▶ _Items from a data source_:
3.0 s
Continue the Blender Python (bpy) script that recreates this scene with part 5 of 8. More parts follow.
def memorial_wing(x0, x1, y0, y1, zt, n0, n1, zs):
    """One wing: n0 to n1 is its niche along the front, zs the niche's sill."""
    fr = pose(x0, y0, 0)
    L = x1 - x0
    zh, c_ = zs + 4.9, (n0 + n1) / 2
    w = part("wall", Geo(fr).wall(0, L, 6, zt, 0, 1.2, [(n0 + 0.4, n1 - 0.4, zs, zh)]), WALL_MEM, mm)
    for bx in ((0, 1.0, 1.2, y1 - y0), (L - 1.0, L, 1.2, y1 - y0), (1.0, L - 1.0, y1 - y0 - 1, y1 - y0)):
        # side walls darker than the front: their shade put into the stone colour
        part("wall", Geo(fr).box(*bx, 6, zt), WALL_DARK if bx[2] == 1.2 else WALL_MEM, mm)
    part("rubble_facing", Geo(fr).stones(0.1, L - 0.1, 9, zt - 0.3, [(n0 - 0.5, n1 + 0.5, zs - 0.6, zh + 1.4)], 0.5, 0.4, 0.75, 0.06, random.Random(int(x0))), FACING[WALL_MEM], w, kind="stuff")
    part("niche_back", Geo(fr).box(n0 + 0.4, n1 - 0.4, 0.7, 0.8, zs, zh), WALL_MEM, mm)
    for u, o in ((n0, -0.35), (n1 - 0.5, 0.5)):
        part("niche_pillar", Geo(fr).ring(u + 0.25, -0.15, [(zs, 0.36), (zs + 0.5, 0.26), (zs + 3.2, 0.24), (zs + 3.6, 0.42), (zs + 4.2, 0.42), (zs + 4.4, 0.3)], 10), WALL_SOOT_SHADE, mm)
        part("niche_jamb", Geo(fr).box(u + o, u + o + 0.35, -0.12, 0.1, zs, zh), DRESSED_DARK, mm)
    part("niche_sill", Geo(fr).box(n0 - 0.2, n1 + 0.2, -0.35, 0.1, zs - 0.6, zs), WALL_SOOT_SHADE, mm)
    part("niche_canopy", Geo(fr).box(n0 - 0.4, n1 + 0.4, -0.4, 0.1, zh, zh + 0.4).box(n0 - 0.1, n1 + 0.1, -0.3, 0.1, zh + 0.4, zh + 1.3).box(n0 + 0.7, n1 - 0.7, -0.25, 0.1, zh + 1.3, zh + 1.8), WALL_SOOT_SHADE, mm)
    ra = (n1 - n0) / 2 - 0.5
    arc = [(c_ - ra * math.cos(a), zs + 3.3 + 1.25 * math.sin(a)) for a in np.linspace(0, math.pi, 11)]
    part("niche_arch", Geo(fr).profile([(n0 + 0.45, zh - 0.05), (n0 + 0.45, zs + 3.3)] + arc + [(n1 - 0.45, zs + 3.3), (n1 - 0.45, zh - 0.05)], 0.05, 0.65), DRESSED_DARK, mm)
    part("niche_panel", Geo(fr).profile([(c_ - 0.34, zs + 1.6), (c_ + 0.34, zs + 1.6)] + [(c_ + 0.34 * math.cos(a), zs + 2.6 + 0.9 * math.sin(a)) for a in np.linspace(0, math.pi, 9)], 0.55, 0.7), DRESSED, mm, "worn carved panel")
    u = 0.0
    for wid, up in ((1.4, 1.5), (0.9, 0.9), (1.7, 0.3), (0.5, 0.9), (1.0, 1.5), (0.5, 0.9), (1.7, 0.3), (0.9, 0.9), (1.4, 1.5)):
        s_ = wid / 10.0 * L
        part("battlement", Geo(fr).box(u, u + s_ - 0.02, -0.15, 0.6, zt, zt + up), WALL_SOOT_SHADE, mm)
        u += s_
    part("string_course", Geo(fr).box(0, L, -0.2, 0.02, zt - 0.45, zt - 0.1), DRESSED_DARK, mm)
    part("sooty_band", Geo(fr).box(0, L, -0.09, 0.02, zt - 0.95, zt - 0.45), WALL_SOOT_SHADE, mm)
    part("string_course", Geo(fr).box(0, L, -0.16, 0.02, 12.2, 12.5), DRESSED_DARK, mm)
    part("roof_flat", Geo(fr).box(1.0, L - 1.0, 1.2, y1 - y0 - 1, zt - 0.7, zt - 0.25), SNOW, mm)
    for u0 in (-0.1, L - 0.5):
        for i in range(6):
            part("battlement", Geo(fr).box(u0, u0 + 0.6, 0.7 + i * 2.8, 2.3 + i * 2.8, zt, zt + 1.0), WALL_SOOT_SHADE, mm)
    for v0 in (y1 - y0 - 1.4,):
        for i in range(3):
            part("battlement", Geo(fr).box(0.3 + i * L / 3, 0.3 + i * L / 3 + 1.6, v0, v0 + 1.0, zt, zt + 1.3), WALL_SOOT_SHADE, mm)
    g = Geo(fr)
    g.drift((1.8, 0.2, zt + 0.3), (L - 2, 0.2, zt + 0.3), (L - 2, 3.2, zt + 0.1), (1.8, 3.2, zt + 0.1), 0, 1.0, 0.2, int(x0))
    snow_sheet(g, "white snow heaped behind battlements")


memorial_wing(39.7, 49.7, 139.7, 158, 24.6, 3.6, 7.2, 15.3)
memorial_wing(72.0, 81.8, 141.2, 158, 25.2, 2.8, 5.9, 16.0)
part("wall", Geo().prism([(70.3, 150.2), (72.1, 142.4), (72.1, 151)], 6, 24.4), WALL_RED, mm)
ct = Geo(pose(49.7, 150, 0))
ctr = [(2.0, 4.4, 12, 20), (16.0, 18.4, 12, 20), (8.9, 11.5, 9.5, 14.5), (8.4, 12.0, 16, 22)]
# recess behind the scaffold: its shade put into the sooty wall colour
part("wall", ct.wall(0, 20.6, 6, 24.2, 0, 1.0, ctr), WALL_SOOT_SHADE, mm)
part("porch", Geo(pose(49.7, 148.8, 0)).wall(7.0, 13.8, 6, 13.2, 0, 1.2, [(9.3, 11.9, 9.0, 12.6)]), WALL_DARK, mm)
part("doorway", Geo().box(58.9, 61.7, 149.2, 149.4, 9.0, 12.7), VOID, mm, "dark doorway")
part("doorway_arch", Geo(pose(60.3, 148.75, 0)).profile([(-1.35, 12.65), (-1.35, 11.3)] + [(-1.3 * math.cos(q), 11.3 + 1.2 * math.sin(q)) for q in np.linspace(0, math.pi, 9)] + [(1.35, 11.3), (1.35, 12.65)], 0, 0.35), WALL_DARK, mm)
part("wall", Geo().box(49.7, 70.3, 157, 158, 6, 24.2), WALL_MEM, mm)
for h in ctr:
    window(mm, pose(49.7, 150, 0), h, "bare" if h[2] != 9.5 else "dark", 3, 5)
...
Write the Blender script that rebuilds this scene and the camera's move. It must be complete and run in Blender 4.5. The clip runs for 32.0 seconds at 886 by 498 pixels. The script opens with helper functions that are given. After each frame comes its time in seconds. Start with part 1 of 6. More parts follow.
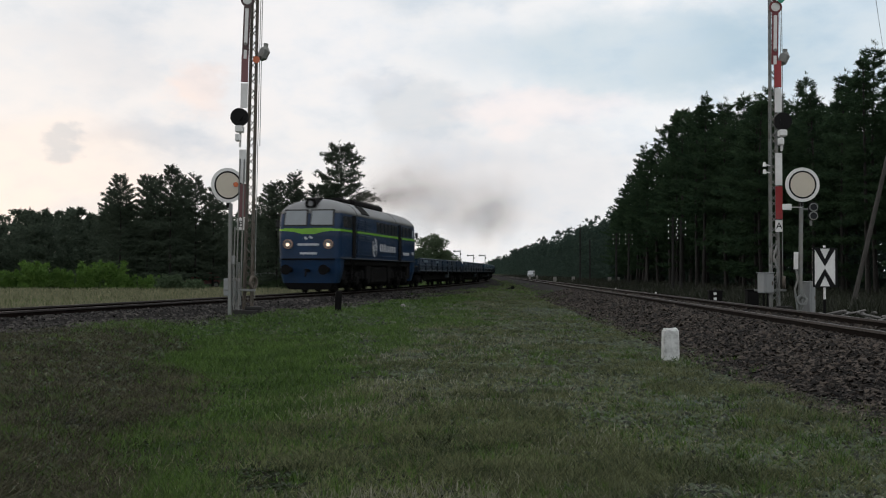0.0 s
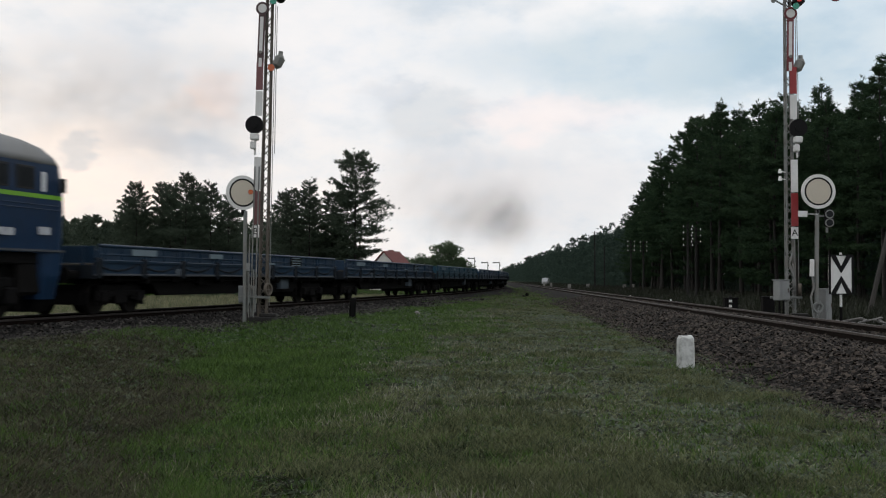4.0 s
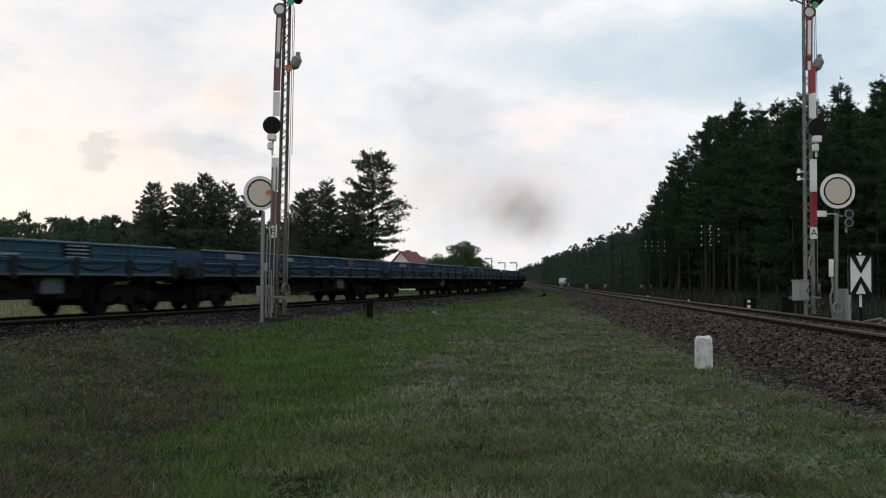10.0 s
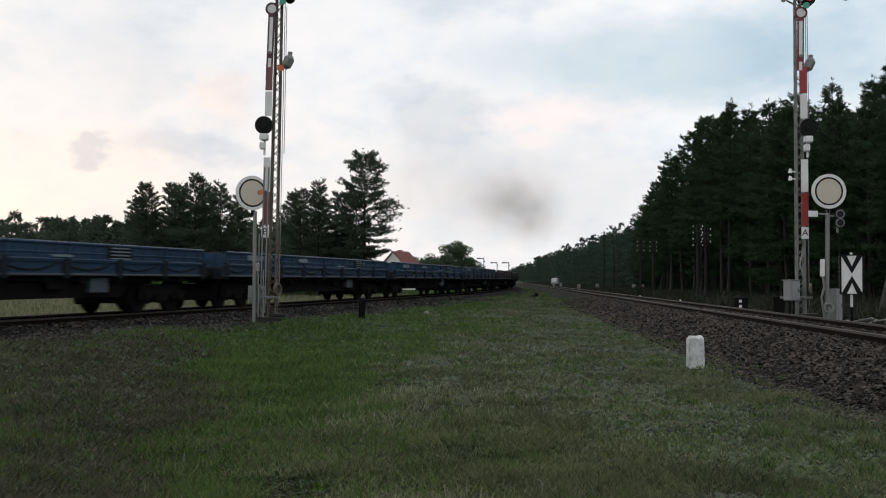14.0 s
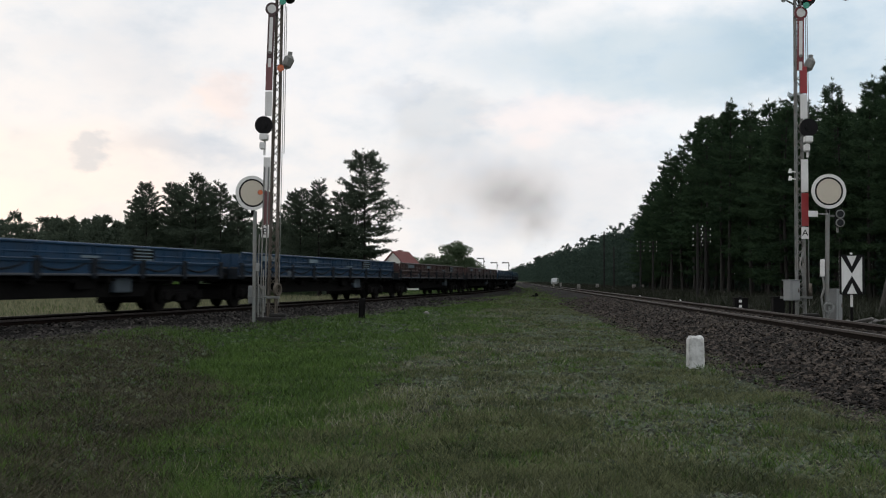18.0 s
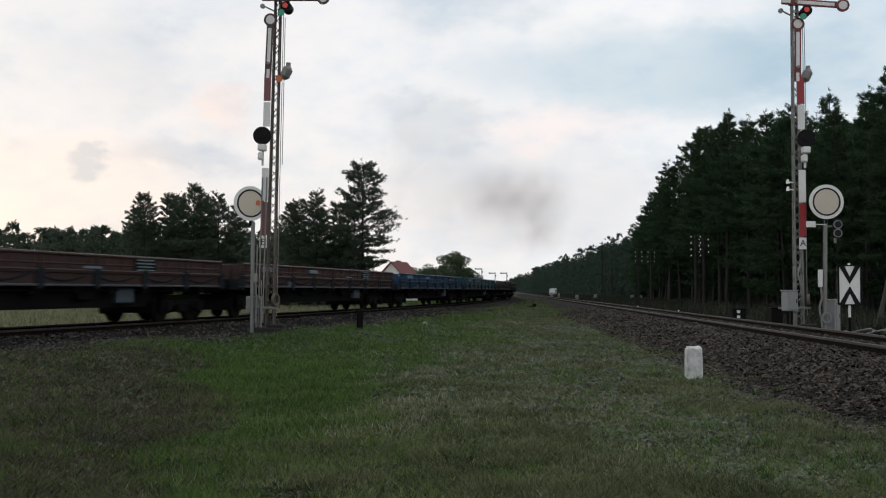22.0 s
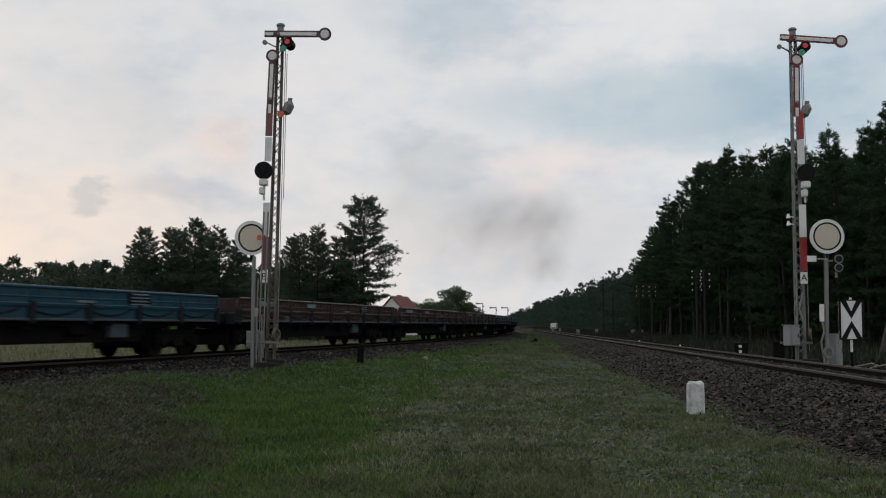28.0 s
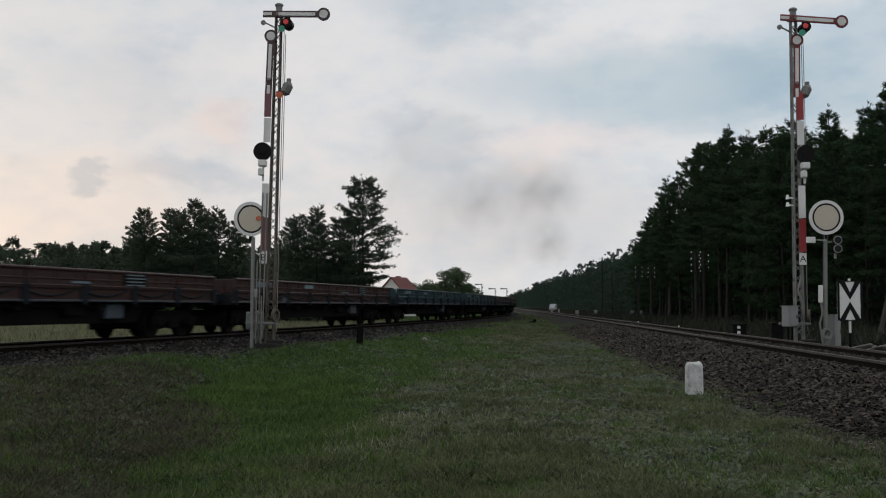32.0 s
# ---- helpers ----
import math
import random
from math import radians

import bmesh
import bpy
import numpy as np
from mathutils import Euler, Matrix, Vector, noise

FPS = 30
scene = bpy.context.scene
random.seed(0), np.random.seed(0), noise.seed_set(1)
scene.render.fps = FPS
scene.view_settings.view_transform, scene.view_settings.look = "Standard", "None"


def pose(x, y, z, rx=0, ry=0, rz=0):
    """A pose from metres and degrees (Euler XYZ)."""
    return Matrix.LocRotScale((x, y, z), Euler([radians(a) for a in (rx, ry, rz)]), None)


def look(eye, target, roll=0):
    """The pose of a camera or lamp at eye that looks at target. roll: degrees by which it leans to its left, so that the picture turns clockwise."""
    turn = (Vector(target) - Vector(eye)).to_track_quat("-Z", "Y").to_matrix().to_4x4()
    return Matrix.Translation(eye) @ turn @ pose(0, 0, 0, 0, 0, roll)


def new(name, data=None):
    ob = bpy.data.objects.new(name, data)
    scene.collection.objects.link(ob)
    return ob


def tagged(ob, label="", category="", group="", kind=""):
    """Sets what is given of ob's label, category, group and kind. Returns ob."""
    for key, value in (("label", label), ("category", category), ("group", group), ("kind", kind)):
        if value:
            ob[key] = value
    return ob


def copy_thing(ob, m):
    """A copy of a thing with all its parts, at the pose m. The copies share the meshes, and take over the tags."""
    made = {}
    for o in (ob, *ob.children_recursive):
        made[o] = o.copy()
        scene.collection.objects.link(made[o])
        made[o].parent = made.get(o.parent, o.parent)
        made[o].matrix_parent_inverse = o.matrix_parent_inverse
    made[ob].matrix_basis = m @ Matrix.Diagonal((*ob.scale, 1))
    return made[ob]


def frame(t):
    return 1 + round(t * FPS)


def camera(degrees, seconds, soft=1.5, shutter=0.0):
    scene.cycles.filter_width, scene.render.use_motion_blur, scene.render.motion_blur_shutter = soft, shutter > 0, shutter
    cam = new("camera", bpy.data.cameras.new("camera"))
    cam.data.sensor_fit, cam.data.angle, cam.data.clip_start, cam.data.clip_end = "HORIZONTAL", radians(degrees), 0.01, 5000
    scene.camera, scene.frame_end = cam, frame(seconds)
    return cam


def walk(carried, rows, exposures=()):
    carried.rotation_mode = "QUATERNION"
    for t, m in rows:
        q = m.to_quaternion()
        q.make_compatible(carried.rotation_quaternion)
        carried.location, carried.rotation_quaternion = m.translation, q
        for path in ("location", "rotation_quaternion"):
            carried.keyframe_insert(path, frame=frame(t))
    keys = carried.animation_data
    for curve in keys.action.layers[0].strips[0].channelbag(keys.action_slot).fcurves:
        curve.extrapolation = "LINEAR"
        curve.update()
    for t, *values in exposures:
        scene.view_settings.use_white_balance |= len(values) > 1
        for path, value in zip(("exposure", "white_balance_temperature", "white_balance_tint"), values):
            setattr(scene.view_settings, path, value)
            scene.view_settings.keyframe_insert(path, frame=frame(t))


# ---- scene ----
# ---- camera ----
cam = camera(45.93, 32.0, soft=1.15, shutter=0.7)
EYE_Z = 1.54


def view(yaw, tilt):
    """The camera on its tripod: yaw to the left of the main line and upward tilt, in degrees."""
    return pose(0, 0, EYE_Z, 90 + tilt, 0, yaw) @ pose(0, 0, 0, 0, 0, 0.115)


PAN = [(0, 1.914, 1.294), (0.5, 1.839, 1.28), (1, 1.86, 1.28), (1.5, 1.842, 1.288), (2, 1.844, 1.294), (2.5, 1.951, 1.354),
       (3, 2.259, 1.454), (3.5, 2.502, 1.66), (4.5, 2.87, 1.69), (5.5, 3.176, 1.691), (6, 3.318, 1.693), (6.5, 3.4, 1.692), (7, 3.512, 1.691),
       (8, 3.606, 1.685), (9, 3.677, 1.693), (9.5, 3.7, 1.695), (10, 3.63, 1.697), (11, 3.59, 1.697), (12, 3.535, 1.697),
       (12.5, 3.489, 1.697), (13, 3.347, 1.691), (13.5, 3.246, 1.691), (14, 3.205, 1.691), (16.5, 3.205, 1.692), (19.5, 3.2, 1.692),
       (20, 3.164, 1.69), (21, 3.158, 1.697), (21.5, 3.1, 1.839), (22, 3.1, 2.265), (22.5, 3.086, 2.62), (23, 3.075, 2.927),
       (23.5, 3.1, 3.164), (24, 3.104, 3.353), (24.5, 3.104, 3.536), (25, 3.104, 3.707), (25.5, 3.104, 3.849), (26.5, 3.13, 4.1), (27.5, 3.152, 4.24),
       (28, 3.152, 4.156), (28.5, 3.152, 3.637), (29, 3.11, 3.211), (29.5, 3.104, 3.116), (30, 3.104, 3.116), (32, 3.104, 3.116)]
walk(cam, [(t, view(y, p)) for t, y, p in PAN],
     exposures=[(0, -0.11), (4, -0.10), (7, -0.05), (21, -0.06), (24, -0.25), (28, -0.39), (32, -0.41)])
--
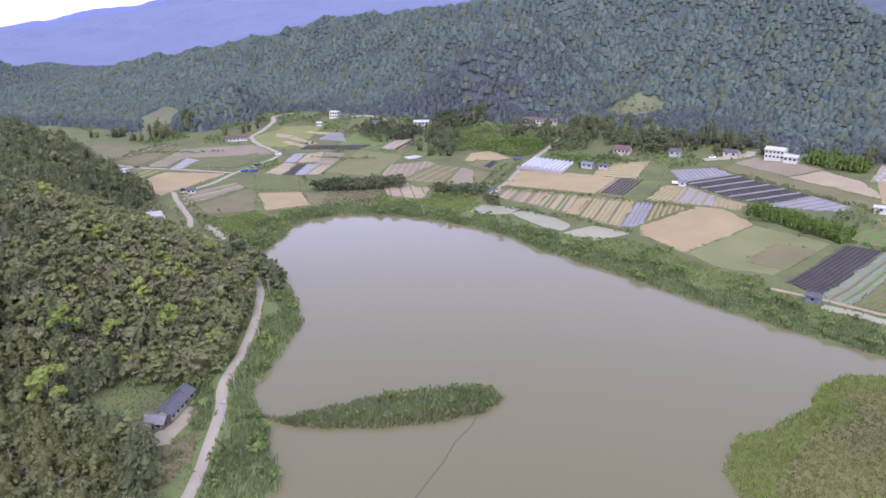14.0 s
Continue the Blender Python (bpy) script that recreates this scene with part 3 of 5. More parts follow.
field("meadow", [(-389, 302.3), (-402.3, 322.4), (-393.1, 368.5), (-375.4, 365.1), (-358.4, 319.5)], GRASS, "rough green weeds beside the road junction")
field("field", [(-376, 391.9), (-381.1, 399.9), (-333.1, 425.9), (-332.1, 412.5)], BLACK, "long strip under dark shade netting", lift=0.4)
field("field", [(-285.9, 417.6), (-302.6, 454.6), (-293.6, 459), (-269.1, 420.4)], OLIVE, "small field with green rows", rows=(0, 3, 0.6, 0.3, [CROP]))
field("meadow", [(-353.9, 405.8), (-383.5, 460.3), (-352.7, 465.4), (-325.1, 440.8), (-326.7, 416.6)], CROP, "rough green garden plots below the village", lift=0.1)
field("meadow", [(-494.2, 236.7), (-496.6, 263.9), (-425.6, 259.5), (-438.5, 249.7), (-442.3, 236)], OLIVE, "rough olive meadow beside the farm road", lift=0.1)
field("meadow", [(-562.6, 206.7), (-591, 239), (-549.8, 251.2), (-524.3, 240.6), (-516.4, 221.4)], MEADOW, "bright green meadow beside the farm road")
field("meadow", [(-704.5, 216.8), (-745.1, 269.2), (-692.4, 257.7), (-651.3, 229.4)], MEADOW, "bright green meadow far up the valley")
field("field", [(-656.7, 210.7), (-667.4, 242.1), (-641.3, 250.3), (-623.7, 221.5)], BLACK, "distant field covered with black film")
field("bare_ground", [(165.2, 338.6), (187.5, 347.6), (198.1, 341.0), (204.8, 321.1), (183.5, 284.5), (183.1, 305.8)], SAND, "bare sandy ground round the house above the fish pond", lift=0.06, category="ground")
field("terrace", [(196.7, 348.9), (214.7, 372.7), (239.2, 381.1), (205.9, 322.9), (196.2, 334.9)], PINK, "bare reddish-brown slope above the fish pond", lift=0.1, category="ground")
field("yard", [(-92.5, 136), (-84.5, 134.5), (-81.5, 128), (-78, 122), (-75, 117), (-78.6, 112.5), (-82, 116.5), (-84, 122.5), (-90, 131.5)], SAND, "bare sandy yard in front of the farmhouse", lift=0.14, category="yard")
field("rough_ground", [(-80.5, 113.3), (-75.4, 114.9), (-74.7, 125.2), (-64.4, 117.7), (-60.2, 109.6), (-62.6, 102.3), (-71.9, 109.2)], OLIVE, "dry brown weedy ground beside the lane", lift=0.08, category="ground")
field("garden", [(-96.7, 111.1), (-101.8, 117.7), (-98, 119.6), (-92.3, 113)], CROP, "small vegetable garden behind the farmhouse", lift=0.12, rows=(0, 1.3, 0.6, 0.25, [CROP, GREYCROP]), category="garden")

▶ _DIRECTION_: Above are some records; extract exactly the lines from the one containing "Write the Blender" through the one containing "shutter > 0, shutter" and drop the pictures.

▶ _EXERCISE ANSWER_:
Write the Blender script that rebuilds this scene and the camera's move. It must be complete and run in Blender 4.5. The clip runs for 32.0 seconds at 886 by 498 pixels. The script opens with helper functions that are given. After each frame comes its time in seconds. Start with part 1 of 6. More parts follow.
0.0 s
4.0 s
10.0 s
14.0 s
18.0 s
22.0 s
28.0 s
32.0 s
# ---- helpers ----
import math
import random
from math import radians

import bmesh
import bpy
import numpy as np
from mathutils import Euler, Matrix, Vector, noise

FPS = 30
scene = bpy.context.scene
random.seed(0), np.random.seed(0), noise.seed_set(1)
scene.render.fps = FPS
scene.view_settings.view_transform, scene.view_settings.look = "Standard", "None"


def pose(x, y, z, rx=0, ry=0, rz=0):
    """A pose from metres and degrees (Euler XYZ)."""
    return Matrix.LocRotScale((x, y, z), Euler([radians(a) for a in (rx, ry, rz)]), None)


def look(eye, target, roll=0):
    """The pose of a camera or lamp at eye that looks at target. roll: degrees by which it leans to its left, so that the picture turns clockwise."""
    turn = (Vector(target) - Vector(eye)).to_track_quat("-Z", "Y").to_matrix().to_4x4()
    return Matrix.Translation(eye) @ turn @ pose(0, 0, 0, 0, 0, roll)


def new(name, data=None):
    ob = bpy.data.objects.new(name, data)
    scene.collection.objects.link(ob)
    return ob


def tagged(ob, label="", category="", group="", kind=""):
    """Sets what is given of ob's label, category, group and kind. Returns ob."""
    for key, value in (("label", label), ("category", category), ("group", group), ("kind", kind)):
        if value:
            ob[key] = value
    return ob


def copy_thing(ob, m):
    """A copy of a thing with all its parts, at the pose m. The copies share the meshes, and take over the tags."""
    made = {}
    for o in (ob, *ob.children_recursive):
        made[o] = o.copy()
        scene.collection.objects.link(made[o])
        made[o].parent = made.get(o.parent, o.parent)
        made[o].matrix_parent_inverse = o.matrix_parent_inverse
    made[ob].matrix_basis = m @ Matrix.Diagonal((*ob.scale, 1))
    return made[ob]


def frame(t):
    return 1 + round(t * FPS)


def camera(degrees, seconds, soft=1.5, shutter=0.0):
    scene.cycles.filter_width, scene.render.use_motion_blur, scene.render.motion_blur_shutter = soft, shutter > 0, shutter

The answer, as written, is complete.